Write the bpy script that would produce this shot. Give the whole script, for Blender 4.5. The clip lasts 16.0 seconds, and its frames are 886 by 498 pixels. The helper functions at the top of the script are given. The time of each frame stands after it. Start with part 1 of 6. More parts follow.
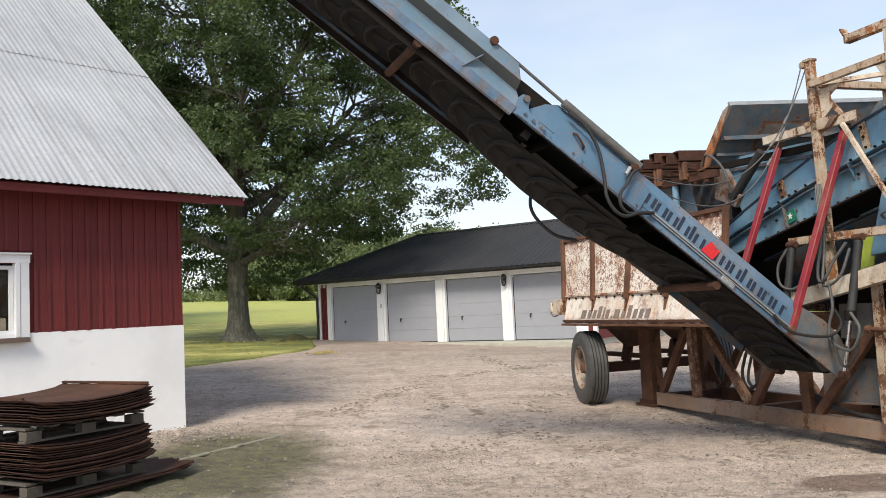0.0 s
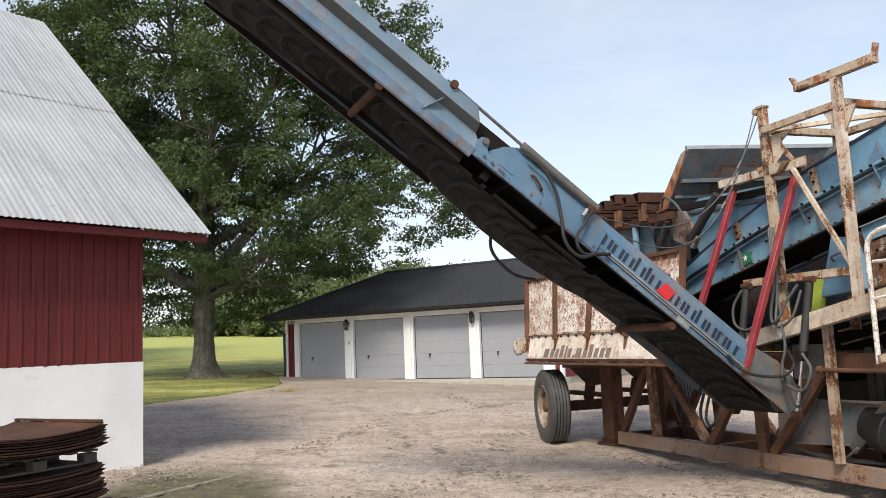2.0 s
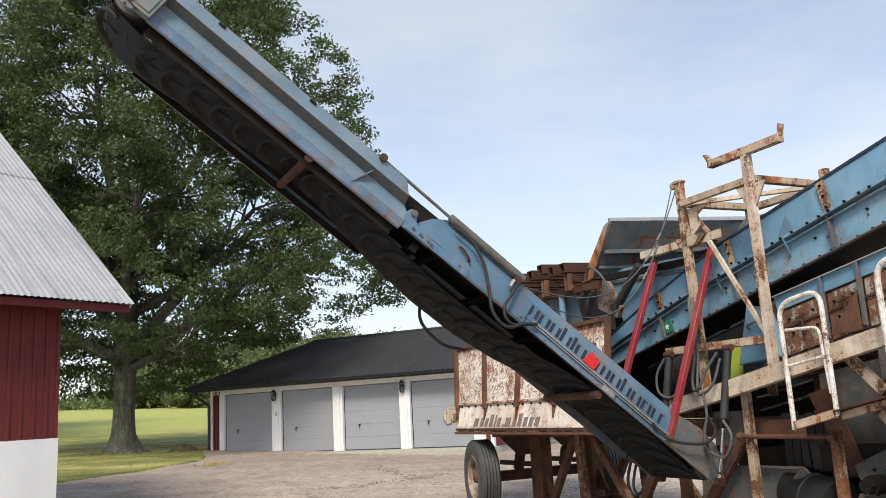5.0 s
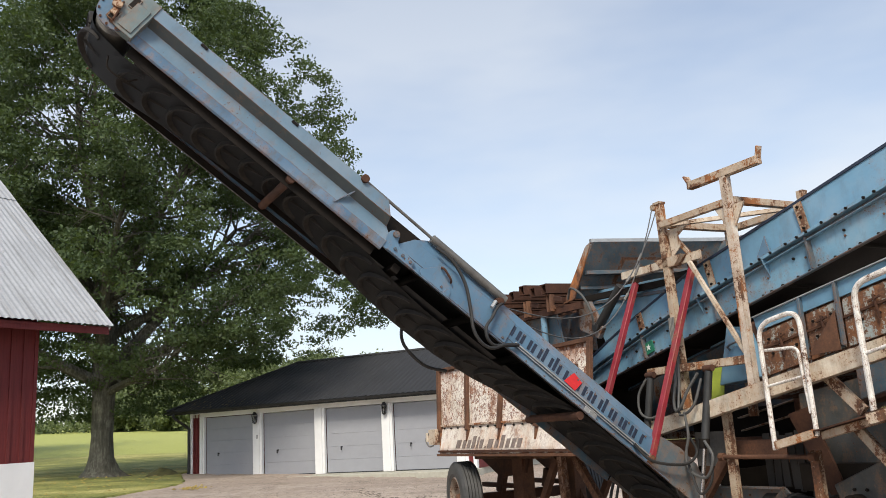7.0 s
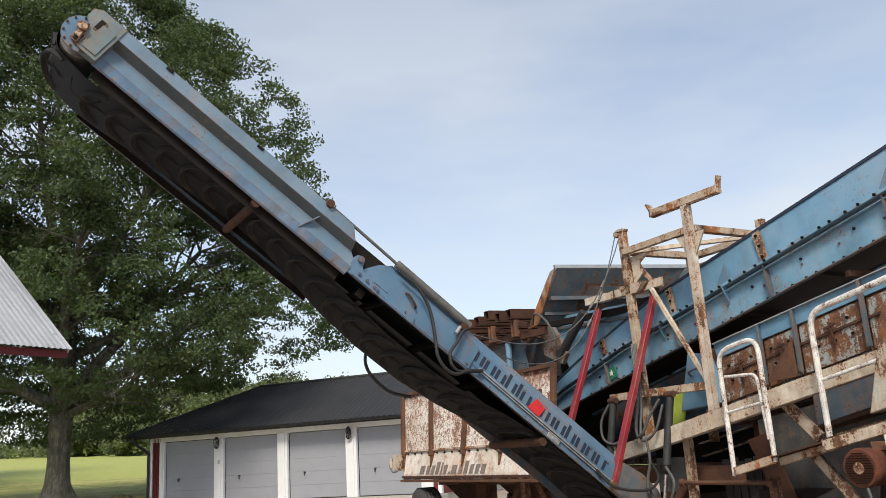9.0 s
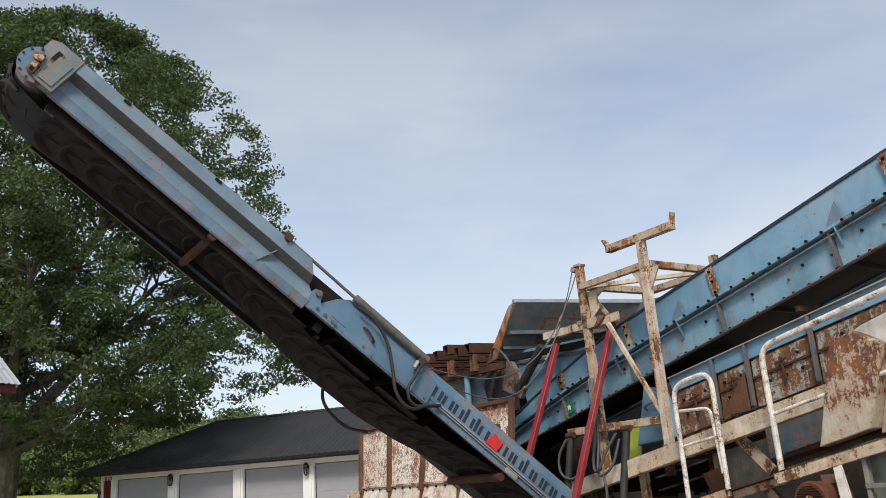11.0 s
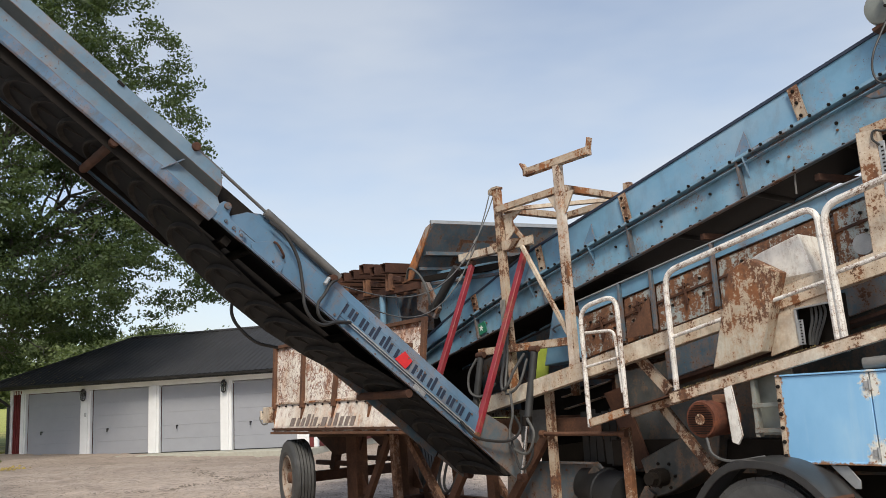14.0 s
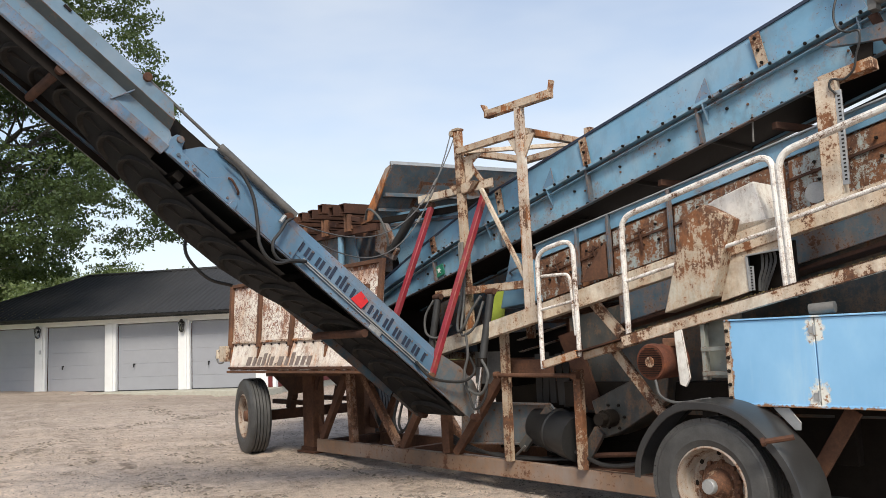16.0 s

##############################

- Do this
Give every line above again exactly, with no pictures.

- Final result
Write the bpy script that would produce this shot. Give the whole script, for Blender 4.5. The clip lasts 16.0 seconds, and its frames are 886 by 498 pixels. The helper functions at the top of the script are given. The time of each frame stands after it. Start with part 1 of 6. More parts follow.
0.0 s
2.0 s
5.0 s
7.0 s
9.0 s
11.0 s
14.0 s
16.0 s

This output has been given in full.